In the same Times article, dietitians Tabitha Hume and Theresa Marais claimed that high-protein diets place ‘undue stress on the kidneys which could lead to long-term damage’. Firstly, the LCHF diet is not a high-protein diet, and there is no published evidence showing that even the extremely high protein intakes of bodybuilders (2.8 grams protein per day) produce any evidence of kidney damage.32
A recent RCT found that a ‘low-carbohydrate diet is as safe as Mediterranean or low-fat diets in preserving/improving renal function among moderately obese participants with or without type 2 diabetes (with mild renal impairment)’.33 Similarly, a retrospective study of more than 11 000 US adults found that ‘[d]iets higher in plants and animal protein, independent of other dietary factors, are associated with cardiometabolic benefits, particularly improved central adiposity, with no apparent impairment of kidney function’.34
There is also evidence for the reversal of progressive renal failure with an LCHF diet in an obese diabetic patient, so that the authors question whether ‘obesity caused by the combination of a high-carbohydrate diet and insulin may have contributed to the
patient’s failing kidney function’.35 Secondly, there is clear evidence that the primary cause of kidney failure is T2DM.36 And diabetes is caused by high-carbohydrate/high-sugar diets in people with IR. So the advice of these dietitians – to eat less protein and fat and more carbohydrates – can be directly linked to increasing rates of diabetic kidney failure.
Hume also suggested: ‘If one avoids sugar completely the liver has to work overtime to produce glucose from fat and protein and this is unhealthy.’ This is incorrect.
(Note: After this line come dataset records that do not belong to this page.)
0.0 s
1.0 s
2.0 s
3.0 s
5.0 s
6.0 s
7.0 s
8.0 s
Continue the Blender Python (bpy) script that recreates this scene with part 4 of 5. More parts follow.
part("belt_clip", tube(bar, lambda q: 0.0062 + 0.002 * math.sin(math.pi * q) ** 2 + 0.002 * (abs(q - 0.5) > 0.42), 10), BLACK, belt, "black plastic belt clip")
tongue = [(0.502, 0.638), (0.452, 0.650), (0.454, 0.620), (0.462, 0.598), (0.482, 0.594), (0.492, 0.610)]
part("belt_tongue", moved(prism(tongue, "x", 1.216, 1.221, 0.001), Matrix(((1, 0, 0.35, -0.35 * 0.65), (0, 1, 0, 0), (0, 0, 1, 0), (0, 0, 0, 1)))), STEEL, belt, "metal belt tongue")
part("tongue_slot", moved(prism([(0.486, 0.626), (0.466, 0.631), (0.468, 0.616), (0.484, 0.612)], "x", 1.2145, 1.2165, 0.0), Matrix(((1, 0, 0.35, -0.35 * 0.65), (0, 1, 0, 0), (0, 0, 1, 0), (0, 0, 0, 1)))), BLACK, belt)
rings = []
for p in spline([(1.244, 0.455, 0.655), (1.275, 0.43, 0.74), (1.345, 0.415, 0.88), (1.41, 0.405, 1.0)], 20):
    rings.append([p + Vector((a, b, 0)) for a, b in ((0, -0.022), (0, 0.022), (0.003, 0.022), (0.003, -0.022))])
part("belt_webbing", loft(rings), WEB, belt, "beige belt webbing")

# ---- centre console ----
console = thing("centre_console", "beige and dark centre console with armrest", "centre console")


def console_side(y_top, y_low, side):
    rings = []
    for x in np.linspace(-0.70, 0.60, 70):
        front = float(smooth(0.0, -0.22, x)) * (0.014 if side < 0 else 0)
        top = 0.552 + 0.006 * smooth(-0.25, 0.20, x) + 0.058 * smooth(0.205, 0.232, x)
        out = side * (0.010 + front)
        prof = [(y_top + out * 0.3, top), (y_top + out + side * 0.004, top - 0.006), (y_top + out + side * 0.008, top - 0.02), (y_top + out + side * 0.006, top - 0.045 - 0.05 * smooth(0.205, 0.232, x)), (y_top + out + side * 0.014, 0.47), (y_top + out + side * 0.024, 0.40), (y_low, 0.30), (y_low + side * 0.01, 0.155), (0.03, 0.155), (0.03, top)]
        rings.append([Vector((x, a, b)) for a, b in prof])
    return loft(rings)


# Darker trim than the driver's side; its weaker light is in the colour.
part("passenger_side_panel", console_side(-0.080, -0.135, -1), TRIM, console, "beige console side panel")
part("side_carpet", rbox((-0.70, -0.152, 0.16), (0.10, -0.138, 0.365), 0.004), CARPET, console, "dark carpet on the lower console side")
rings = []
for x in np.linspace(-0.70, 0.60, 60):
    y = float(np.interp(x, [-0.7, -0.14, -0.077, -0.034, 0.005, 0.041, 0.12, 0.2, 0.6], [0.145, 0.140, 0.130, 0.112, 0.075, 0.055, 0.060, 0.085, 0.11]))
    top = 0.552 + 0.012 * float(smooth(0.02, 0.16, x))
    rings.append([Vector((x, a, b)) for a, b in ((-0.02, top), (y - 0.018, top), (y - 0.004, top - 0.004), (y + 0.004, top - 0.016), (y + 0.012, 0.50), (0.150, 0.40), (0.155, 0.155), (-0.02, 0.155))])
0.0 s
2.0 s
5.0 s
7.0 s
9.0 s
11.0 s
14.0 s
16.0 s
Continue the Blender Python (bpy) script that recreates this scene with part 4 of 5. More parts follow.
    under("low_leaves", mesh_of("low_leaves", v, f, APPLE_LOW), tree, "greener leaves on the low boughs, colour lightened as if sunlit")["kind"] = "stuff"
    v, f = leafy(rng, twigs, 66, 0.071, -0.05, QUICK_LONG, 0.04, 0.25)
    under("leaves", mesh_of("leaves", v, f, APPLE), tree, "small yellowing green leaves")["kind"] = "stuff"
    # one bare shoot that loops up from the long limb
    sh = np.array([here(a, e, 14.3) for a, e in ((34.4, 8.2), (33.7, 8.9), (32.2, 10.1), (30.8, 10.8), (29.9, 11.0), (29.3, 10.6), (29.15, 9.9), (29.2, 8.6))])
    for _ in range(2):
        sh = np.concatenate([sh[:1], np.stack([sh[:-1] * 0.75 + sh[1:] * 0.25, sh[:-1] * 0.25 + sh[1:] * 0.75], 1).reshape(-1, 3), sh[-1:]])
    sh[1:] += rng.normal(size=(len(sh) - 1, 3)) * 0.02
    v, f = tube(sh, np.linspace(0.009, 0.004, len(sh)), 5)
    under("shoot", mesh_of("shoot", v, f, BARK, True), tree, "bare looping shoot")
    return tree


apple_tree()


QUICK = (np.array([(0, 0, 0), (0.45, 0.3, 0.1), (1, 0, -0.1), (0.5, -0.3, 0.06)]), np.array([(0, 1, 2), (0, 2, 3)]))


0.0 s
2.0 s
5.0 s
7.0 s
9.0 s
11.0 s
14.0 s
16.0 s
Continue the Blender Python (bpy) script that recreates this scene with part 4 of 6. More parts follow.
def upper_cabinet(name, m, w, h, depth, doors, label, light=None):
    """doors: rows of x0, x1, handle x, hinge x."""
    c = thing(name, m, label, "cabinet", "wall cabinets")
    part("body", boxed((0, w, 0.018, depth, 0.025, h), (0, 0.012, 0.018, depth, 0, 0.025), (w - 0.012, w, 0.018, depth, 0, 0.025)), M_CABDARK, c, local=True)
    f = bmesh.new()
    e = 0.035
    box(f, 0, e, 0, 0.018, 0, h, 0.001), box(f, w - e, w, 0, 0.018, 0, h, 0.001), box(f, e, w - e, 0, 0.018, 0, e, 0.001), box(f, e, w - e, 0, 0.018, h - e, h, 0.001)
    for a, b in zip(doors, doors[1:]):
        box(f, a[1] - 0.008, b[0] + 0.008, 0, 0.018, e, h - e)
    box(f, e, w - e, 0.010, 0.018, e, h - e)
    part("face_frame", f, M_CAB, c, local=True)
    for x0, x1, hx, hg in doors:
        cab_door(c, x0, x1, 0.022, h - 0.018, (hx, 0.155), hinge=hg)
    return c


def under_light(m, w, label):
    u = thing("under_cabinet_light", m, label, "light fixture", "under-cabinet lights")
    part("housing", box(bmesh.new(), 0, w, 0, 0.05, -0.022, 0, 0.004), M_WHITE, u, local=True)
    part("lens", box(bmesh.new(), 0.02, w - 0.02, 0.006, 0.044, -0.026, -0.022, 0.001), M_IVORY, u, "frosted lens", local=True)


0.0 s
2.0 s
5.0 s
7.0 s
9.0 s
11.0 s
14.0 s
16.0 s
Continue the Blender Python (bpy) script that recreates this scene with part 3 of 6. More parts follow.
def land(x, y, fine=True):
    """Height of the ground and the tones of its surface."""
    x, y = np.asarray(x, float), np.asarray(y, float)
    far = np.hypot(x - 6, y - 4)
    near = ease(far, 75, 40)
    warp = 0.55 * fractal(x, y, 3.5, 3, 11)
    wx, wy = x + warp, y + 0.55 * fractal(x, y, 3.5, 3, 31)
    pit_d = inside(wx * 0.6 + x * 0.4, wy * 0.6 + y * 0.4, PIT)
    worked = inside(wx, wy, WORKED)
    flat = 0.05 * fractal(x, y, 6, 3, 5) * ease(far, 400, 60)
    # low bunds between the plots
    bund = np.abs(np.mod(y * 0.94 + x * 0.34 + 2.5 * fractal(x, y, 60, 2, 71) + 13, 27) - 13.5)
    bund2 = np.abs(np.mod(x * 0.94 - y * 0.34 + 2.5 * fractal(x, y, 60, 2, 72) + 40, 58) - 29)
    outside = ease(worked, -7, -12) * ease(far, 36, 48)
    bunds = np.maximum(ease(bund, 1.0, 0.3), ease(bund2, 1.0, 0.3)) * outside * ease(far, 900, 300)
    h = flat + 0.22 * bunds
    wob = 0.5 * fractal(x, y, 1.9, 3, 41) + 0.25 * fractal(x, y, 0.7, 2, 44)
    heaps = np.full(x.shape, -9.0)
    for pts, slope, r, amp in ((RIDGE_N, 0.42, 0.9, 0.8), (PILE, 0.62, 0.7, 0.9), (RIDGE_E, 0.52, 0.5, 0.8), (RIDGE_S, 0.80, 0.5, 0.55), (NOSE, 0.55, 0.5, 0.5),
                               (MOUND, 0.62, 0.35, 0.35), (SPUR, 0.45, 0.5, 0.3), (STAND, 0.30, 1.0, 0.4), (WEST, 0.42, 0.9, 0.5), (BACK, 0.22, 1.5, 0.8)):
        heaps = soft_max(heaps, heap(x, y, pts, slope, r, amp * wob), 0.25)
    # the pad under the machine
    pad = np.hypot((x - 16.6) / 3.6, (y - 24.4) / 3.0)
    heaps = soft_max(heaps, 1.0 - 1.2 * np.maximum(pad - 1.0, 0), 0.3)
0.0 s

My colleagues and I have subsequently shown that liver glucose production from protein and fat (gluconeogenesis) is the same in people eating either high-carbohydrate or high-fat diets.37 Because the fat-adapted body is less reliant on glucose for metabolism, there is no need for the liver to ‘work overtime’ to produce glucose. In fact, the liver is working ‘less hard’. In reality, it is high-carbohydrate diets that damage the liver by causing NAFLD in those with IR.38 NAFLD causes the abnormal blood lipoprotein (lipid) profiles39 that, together with insulin and inflammation, cause arterial damage in people with IR and T2DM.40 Hume is therefore blaming the wrong macronutrient for causing bodily harm.
She also said that ‘a lack of carbohydrates means the brain can struggle to produce serotonin. A lack of serotonin can lead to symptoms of depression such as anxiety, sleep disturbances and sadness.’ Again, there is no published evidence to support this, because there is presently no method by which brain serotonin levels can be measured in living humans.